On Colony, Holloway plays Will Bowman, a fugitive hunter forced to collaborate with the aliens oppressing Los Angeles, in order to protect his wife and kids. He sees Bowman and Sawyer as opposite ends of the same coin: "Sawyer lived in the darkness and was reluctantly pulled to the light, while Will's a family man and patriot reluctantly thrown into the darkness." 

The similarities more or less end there. Unlike Sawyer, Bowman values family above all, and boasts enough maturity to hold multiple government jobs. On the family front, Holloway relates to Will now in a way he couldn't during Lost, given his real-life role as a husband and father of two children.

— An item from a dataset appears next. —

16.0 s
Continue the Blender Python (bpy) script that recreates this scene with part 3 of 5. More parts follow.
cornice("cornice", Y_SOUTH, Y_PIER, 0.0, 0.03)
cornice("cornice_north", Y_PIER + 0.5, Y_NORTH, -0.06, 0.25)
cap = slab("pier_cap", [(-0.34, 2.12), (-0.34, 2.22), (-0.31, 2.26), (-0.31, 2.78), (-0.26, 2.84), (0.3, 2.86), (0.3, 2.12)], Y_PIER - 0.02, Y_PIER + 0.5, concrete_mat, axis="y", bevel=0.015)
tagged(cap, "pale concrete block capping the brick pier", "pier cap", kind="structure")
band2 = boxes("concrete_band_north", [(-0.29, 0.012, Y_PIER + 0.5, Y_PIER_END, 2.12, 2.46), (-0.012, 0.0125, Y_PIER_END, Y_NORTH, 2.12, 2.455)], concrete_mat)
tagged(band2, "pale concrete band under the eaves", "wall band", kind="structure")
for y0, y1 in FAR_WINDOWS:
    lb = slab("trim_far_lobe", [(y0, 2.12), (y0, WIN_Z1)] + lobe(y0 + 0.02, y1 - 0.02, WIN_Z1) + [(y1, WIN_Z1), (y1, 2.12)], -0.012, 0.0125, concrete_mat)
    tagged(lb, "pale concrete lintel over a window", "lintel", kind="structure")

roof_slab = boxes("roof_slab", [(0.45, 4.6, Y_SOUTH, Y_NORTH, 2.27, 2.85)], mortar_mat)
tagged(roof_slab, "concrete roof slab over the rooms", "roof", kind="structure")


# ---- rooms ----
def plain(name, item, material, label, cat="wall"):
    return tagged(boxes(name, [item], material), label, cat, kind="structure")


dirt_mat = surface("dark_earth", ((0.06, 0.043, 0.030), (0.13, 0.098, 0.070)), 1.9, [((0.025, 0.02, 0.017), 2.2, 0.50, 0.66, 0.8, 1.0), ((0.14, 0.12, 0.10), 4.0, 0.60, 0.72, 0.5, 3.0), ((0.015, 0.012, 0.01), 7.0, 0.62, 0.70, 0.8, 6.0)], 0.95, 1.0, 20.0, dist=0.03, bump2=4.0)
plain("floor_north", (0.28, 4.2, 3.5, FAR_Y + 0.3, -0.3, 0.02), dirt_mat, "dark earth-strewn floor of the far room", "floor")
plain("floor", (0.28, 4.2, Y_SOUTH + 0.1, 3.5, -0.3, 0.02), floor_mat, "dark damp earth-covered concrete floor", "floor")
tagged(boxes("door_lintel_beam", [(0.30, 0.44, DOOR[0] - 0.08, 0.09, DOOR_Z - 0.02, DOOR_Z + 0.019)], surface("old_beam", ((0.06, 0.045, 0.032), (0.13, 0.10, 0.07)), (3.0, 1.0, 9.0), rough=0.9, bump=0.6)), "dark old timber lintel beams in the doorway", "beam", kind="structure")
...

"I think I had an aspect of Will back then, but I did not truly understand the stakes this guy is facing until this point in my life," he says. "I've been with my wife for 17 years, and we understand that you can both have the same goal, but go about it completely different — which is what Will and Katie (Sarah Wayne Callies) are doing. That's marriage! The stakes are different now. They're immediate for me now."

Some things haven't changed since Lost, like Holloway's relative disinterest in knowing the bigger picture of his show's mythology. As was the case back then, Holloway is less concerned about the mysteries on Colony, and more concerned with finding the truth of his character.

"I like to shoot from the hip," he says. "I love mysteries — just in an old school way."

Perhaps it's best not to dwell too much on the mystery of how Holloway went from hoarding guns on the Lost island to shooting guns with Schwarzenegger in Sabotage to wielding guns for extraterrestrial employers on Colony. At least, he doesn't think too much about it. "So far, the alchemy is working perfect," he says, and that's about as far as he's willing to observe. But what would the Holloway of 2004 think of the experiences he's collected over the past 12 years?

"I think he'd kick back with a bottle of whiskey and a big shit-eating grin on his face and say, 'Well, alright! Things are going alright, son,'" Holloway says with a big laugh. "I think he would be pleased."

Colony airs Thursdays at 10 p.m. on USA Network.